**RAW RECORDS**.
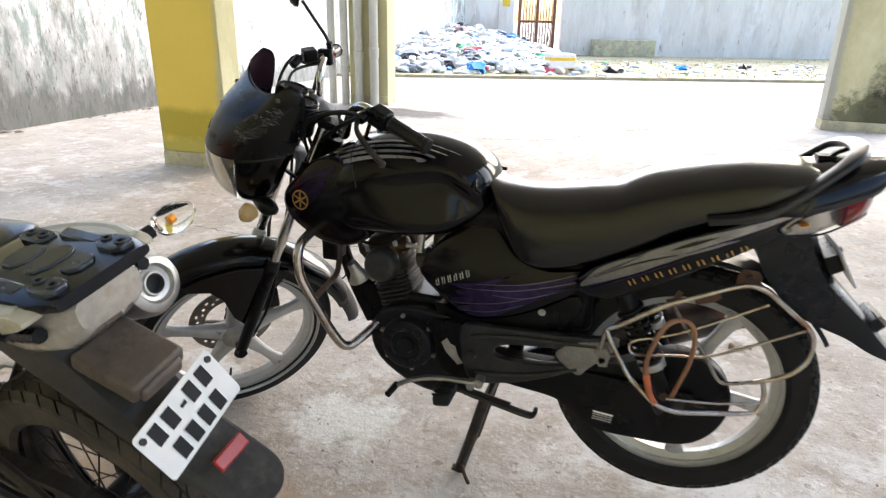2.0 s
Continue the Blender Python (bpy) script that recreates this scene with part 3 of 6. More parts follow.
M["dark_bowl"] = mat("tarnished_bowl", (0.36, 0.345, 0.345), 0.22, metal=0.95, scale=20, amount=0.5)
M["pale_bowl"] = mat("pale_lamp_bowl", (0.66, 0.64, 0.55), 0.4, metal=0.3, scale=14, amount=0.3)
M["plate_white"] = mat("plate_white", (0.78, 0.78, 0.77), 0.4, scale=8, amount=0.05, spots=[((0.5, 0.48, 0.44), 0.66, 0.8, 12.0)])
M["plate_blue"] = mat("plate_blue", (0.035, 0.17, 0.50), 0.4, scale=8, amount=0.15)
M["ink"] = mat("black_print", (0.014, 0.014, 0.016), 0.5, scale=8, amount=0.1)
M["tank_silver"] = mat("grainy_silver_print", (0.30, 0.30, 0.33), 0.34, metal=0.8, scale=24, amount=0.3, spots=[((0.05, 0.05, 0.055), 0.54, 0.62, 90.0)])
M["gold"] = mat("gold_print", (0.38, 0.22, 0.05), 0.35, metal=0.3, scale=30, amount=0.3)
M["silver_print"] = mat("silver_fleck_print", (0.20, 0.195, 0.225), 0.22, metal=0.95, scale=24, amount=0.35)
sn = M["silver_print"].node_tree
vo, vc, vr, vm = sn.nodes.new("ShaderNodeTexVoronoi"), sn.nodes.new("ShaderNodeTexCoord"), sn.nodes.new("ShaderNodeMapRange"), sn.nodes.new("ShaderNodeMix")
vo.feature = "DISTANCE_TO_EDGE"
vo.inputs["Scale"].default_value = 330
vr.inputs[1].default_value, vr.inputs[2].default_value = 0.02, 0.16
vm.data_type = "RGBA"
vm.inputs[6].default_value = (0.13, 0.125, 0.15, 1)
bs = sn.nodes["Principled BSDF"].inputs["Base Color"]
was = bs.links[0].from_socket
for q, w in ((vc.outputs["Object"], vo.inputs["Vector"]), (vo.outputs["Distance"], vr.inputs[0]), (vr.outputs[0], vm.inputs[0]), (was, vm.inputs[7]), (vm.outputs[2], bs)):
    sn.links.new(q, w)
M["purple"] = mat("purple_print", (0.016, 0.009, 0.045), 0.28, metal=0.3, scale=50, amount=0.8)
M["badge_white"] = mat("pale_print", (0.50, 0.50, 0.50), 0.4, scale=20, amount=0.15)
M["dark_purple"] = mat("dark_purple_print", (0.011, 0.007, 0.026), 0.22, metal=0.3, scale=50, amount=0.8)
M["worn_bracket"] = mat("worn_painted_alloy", (0.030, 0.030, 0.032), 0.36, metal=0.3, scale=12, amount=0.4, bump=0.08, bump_scale=150, spots=[((0.13, 0.125, 0.12), 0.60, 0.78, 9.0), ((0.010, 0.010, 0.011), 0.55, 0.7, 5.0)])
M["bare_bracket"] = mat("scraped_bare_alloy", (0.19, 0.185, 0.175), 0.42, metal=0.5, scale=16, amount=0.4, spots=[((0.045, 0.042, 0.04), 0.54, 0.68, 9.0), ((0.12, 0.07, 0.04), 0.62, 0.75, 14.0)])
M["cap_grey"] = mat("dusty_grey_cap", (0.040, 0.040, 0.041), 0.40, metal=0.2, scale=10, amount=0.35, spots=[((0.09, 0.085, 0.08), 0.56, 0.76, 9.0)])
M["casing_dark"] = mat("grimy_dark_alloy", (0.085, 0.080, 0.074), 0.45, metal=0.5, scale=16, amount=0.4, spots=[((0.03, 0.028, 0.026), 0.5, 0.66, 9.0), ((0.12, 0.07, 0.04), 0.6, 0.72, 12.0)])
M["sticker"] = mat("worn_purple_sticker", (0.026, 0.006, 0.020), 0.3, scale=30, amount=0.5, spots=[((0.12, 0.01, 0.02), 0.5, 0.6, 25.0)])
M["sticker_pale"] = mat("pale_sticker_print", (0.16, 0.09, 0.13), 0.35, scale=30, amount=0.3)
M["dull_chrome"] = mat("grimy_chrome", (0.25, 0.24, 0.228), 0.33, metal=0.9, scale=14, amount=0.3, rough_var=0.1, spots=[((0.16, 0.10, 0.06), 0.56, 0.70, 9.0)])
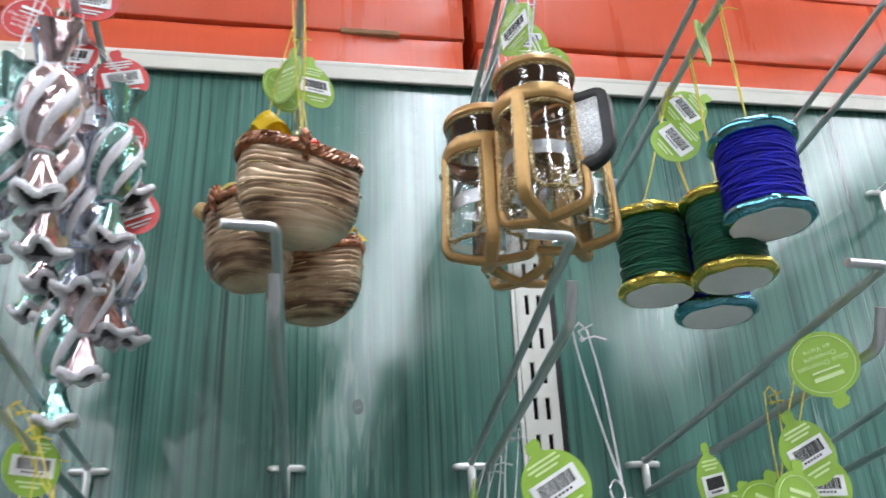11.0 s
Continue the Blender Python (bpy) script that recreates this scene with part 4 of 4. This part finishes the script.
# ---- wrapped candy
def wrapped_candy(m, foil, colour):
    e = thing("wrapped_candy_ornament", m, colour + " mirror foil candy ornament with white glitter swirls", "ornament", "wrapped candy ornaments")
    R, L = 0.0196, 0.056

    def body_r(t):
        return 0.0052 + (R - 0.0052) * math.sin(math.pi * t ** 0.92) ** 0.6
    prof = [(body_r(i / 36), -0.03 - L * i / 36) for i in range(37)]
    part("candy_body", lathe(prof, 56, lambda a, r, z: (r * (1 + 0.05 * math.cos(6 * (a - 34 * z))) * math.cos(a), r * (1 + 0.05 * math.cos(6 * (a - 34 * z))) * math.sin(a), z)), foil, e, "crinkled mirror foil")
    for k in range(6):
        pts = []
        bm = bmesh.new()
        rows = []
        for i in range(27):
            t = 0.05 + 0.9 * i / 26
            z = -0.03 - L * t
            a0 = 2 * math.pi * k / 6 + 34 * z
            hw = 0.255 * (0.5 + 0.55 * math.sin(math.pi * t))
            row = []
            for j in range(6):
                a = a0 - hw + 2 * hw * j / 5
                rr = body_r(t) * (1 + 0.05 * math.cos(6 * (a - 34 * z))) + (0.0007 if 0 < j < 5 else -0.0003)
                row.append(bm.verts.new((rr * math.cos(a), rr * math.sin(a), z)))
            rows.append(row)
        for p, q in zip(rows, rows[1:]):
            for j in range(5):
                bm.faces.new((p[j], p[j + 1], q[j + 1], q[j]))
        bmesh.ops.recalc_face_normals(bm, faces=bm.faces[:])
        part("glitter_swirl", bm, M_GLITWHITE, e, "raised white glitter swirl")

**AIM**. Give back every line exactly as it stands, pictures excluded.

**OUTPUT FOR THIS TASK**.
2.0 s
Continue the Blender Python (bpy) script that recreates this scene with part 3 of 6. More parts follow.
M["dark_bowl"] = mat("tarnished_bowl", (0.36, 0.345, 0.345), 0.22, metal=0.95, scale=20, amount=0.5)
M["pale_bowl"] = mat("pale_lamp_bowl", (0.66, 0.64, 0.55), 0.4, metal=0.3, scale=14, amount=0.3)
M["plate_white"] = mat("plate_white", (0.78, 0.78, 0.77), 0.4, scale=8, amount=0.05, spots=[((0.5, 0.48, 0.44), 0.66, 0.8, 12.0)])
M["plate_blue"] = mat("plate_blue", (0.035, 0.17, 0.50), 0.4, scale=8, amount=0.15)
M["ink"] = mat("black_print", (0.014, 0.014, 0.016), 0.5, scale=8, amount=0.1)
M["tank_silver"] = mat("grainy_silver_print", (0.30, 0.30, 0.33), 0.34, metal=0.8, scale=24, amount=0.3, spots=[((0.05, 0.05, 0.055), 0.54, 0.62, 90.0)])
M["gold"] = mat("gold_print", (0.38, 0.22, 0.05), 0.35, metal=0.3, scale=30, amount=0.3)
M["silver_print"] = mat("silver_fleck_print", (0.20, 0.195, 0.225), 0.22, metal=0.95, scale=24, amount=0.35)
sn = M["silver_print"].node_tree
vo, vc, vr, vm = sn.nodes.new("ShaderNodeTexVoronoi"), sn.nodes.new("ShaderNodeTexCoord"), sn.nodes.new("ShaderNodeMapRange"), sn.nodes.new("ShaderNodeMix")
vo.feature = "DISTANCE_TO_EDGE"
vo.inputs["Scale"].default_value = 330
vr.inputs[1].default_value, vr.inputs[2].default_value = 0.02, 0.16
vm.data_type = "RGBA"
vm.inputs[6].default_value = (0.13, 0.125, 0.15, 1)
bs = sn.nodes["Principled BSDF"].inputs["Base Color"]
was = bs.links[0].from_socket
for q, w in ((vc.outputs["Object"], vo.inputs["Vector"]), (vo.outputs["Distance"], vr.inputs[0]), (vr.outputs[0], vm.inputs[0]), (was, vm.inputs[7]), (vm.outputs[2], bs)):
    sn.links.new(q, w)
M["purple"] = mat("purple_print", (0.016, 0.009, 0.045), 0.28, metal=0.3, scale=50, amount=0.8)
M["badge_white"] = mat("pale_print", (0.50, 0.50, 0.50), 0.4, scale=20, amount=0.15)
M["dark_purple"] = mat("dark_purple_print", (0.011, 0.007, 0.026), 0.22, metal=0.3, scale=50, amount=0.8)
M["worn_bracket"] = mat("worn_painted_alloy", (0.030, 0.030, 0.032), 0.36, metal=0.3, scale=12, amount=0.4, bump=0.08, bump_scale=150, spots=[((0.13, 0.125, 0.12), 0.60, 0.78, 9.0), ((0.010, 0.010, 0.011), 0.55, 0.7, 5.0)])
M["bare_bracket"] = mat("scraped_bare_alloy", (0.19, 0.185, 0.175), 0.42, metal=0.5, scale=16, amount=0.4, spots=[((0.045, 0.042, 0.04), 0.54, 0.68, 9.0), ((0.12, 0.07, 0.04), 0.62, 0.75, 14.0)])
M["cap_grey"] = mat("dusty_grey_cap", (0.040, 0.040, 0.041), 0.40, metal=0.2, scale=10, amount=0.35, spots=[((0.09, 0.085, 0.08), 0.56, 0.76, 9.0)])
M["casing_dark"] = mat("grimy_dark_alloy", (0.085, 0.080, 0.074), 0.45, metal=0.5, scale=16, amount=0.4, spots=[((0.03, 0.028, 0.026), 0.5, 0.66, 9.0), ((0.12, 0.07, 0.04), 0.6, 0.72, 12.0)])
M["sticker"] = mat("worn_purple_sticker", (0.026, 0.006, 0.020), 0.3, scale=30, amount=0.5, spots=[((0.12, 0.01, 0.02), 0.5, 0.6, 25.0)])
M["sticker_pale"] = mat("pale_sticker_print", (0.16, 0.09, 0.13), 0.35, scale=30, amount=0.3)
M["dull_chrome"] = mat("grimy_chrome", (0.25, 0.24, 0.228), 0.33, metal=0.9, scale=14, amount=0.3, rough_var=0.1, spots=[((0.16, 0.10, 0.06), 0.56, 0.70, 9.0)])
11.0 s
Continue the Blender Python (bpy) script that recreates this scene with part 4 of 4. This part finishes the script.
# ---- wrapped candy
def wrapped_candy(m, foil, colour):
    e = thing("wrapped_candy_ornament", m, colour + " mirror foil candy ornament with white glitter swirls", "ornament", "wrapped candy ornaments")
    R, L = 0.0196, 0.056

    def body_r(t):
        return 0.0052 + (R - 0.0052) * math.sin(math.pi * t ** 0.92) ** 0.6
    prof = [(body_r(i / 36), -0.03 - L * i / 36) for i in range(37)]
    part("candy_body", lathe(prof, 56, lambda a, r, z: (r * (1 + 0.05 * math.cos(6 * (a - 34 * z))) * math.cos(a), r * (1 + 0.05 * math.cos(6 * (a - 34 * z))) * math.sin(a), z)), foil, e, "crinkled mirror foil")
    for k in range(6):
        pts = []
        bm = bmesh.new()
        rows = []
        for i in range(27):
            t = 0.05 + 0.9 * i / 26
            z = -0.03 - L * t
            a0 = 2 * math.pi * k / 6 + 34 * z
            hw = 0.255 * (0.5 + 0.55 * math.sin(math.pi * t))
            row = []
            for j in range(6):
                a = a0 - hw + 2 * hw * j / 5
                rr = body_r(t) * (1 + 0.05 * math.cos(6 * (a - 34 * z))) + (0.0007 if 0 < j < 5 else -0.0003)
                row.append(bm.verts.new((rr * math.cos(a), rr * math.sin(a), z)))
            rows.append(row)
        for p, q in zip(rows, rows[1:]):
            for j in range(5):
                bm.faces.new((p[j], p[j + 1], q[j + 1], q[j]))
        bmesh.ops.recalc_face_normals(bm, faces=bm.faces[:])
        part("glitter_swirl", bm, M_GLITWHITE, e, "raised white glitter swirl")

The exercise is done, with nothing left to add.